For strategy games, VRR is useful in a quieter way. Large late-game turns, animated battle sequences, zoomed-out maps, or modded campaigns can produce uneven frame pacing. VRR will not make a slow simulation faster, but it can make the visual output feel less choppy when the frame rate moves above and below a fixed target.
If you buy a 144Hz monitor, VRR support is worth having. It protects the experience across more games, especially when your frame rate sits at 80 fps one moment and 130 fps the next. For visual novels locked at 60 fps, VRR matters less, but it is still a good feature for a general-purpose display.
Practical Buying Advice
For a dedicated visual novel setup, choose a sharp IPS or OLED display with good color, comfortable brightness, and strong text rendering.
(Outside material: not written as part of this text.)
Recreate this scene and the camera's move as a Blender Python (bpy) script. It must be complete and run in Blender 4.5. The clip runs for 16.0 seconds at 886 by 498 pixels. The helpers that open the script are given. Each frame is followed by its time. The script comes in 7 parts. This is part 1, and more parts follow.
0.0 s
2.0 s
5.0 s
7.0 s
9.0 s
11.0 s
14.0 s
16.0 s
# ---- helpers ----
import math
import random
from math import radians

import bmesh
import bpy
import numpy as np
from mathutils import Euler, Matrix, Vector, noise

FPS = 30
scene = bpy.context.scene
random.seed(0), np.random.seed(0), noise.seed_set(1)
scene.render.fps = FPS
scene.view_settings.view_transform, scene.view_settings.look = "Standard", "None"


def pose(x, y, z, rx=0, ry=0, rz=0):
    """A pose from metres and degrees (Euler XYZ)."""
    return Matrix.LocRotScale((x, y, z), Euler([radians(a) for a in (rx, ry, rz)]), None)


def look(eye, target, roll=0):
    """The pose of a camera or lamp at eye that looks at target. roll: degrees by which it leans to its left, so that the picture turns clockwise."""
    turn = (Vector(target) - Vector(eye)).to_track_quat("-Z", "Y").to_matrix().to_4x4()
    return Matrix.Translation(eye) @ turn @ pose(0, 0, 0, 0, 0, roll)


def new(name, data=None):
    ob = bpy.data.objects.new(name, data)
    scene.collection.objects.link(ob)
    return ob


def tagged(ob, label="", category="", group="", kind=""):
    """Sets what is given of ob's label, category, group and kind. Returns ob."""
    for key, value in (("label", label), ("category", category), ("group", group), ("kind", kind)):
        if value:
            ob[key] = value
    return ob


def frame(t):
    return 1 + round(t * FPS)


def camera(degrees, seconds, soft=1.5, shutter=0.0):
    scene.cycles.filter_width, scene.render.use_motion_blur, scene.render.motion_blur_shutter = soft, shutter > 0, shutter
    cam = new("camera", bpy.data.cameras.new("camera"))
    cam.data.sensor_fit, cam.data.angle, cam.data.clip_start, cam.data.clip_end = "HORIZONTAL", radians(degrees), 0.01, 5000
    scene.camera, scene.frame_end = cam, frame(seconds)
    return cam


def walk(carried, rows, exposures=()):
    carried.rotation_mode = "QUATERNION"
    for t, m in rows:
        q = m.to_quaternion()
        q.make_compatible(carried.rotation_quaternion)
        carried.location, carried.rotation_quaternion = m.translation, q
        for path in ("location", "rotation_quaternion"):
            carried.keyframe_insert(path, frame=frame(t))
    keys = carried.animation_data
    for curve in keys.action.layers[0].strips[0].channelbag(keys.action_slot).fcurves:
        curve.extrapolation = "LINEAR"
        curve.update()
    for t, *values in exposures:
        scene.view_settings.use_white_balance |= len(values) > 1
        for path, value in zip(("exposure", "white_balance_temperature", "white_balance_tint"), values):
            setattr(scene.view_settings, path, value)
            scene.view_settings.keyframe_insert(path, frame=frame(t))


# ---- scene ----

A 60Hz monitor is acceptable, while 75Hz, 100Hz, or 120Hz adds smoothness to scrolling and system use without demanding a premium.
For turn-based strategy, a 27-inch 1440p monitor at 120Hz or 144Hz is one of the best value choices. It gives you enough refresh headroom for smooth panning while making unit labels, terrain details, and interface panels easier to read. If your desk has enough depth, a 34-inch ultrawide can be even more immersive, especially for grand strategy, management sims, and multitasking.
For mixed gaming, 144Hz is the clean recommendation. It covers strategy, visual novels, action RPGs, platformers, and casual shooters well. For esports-first players, 240Hz can make sense, but it should be paired with a system that can actually drive those frame rates.
Final Verdict
Refresh rate does matter, but it is not the main spec for turn-based strategy games and visual novels. Choose 60Hz if budget, color, and resolution matter most; choose 120Hz or 144Hz for a smoother, more future-ready all-around display; reserve 240Hz for competitive gaming where speed is the point. A better screen is not always the fastest one, but the one that keeps the world readable, responsive, and worth staying in.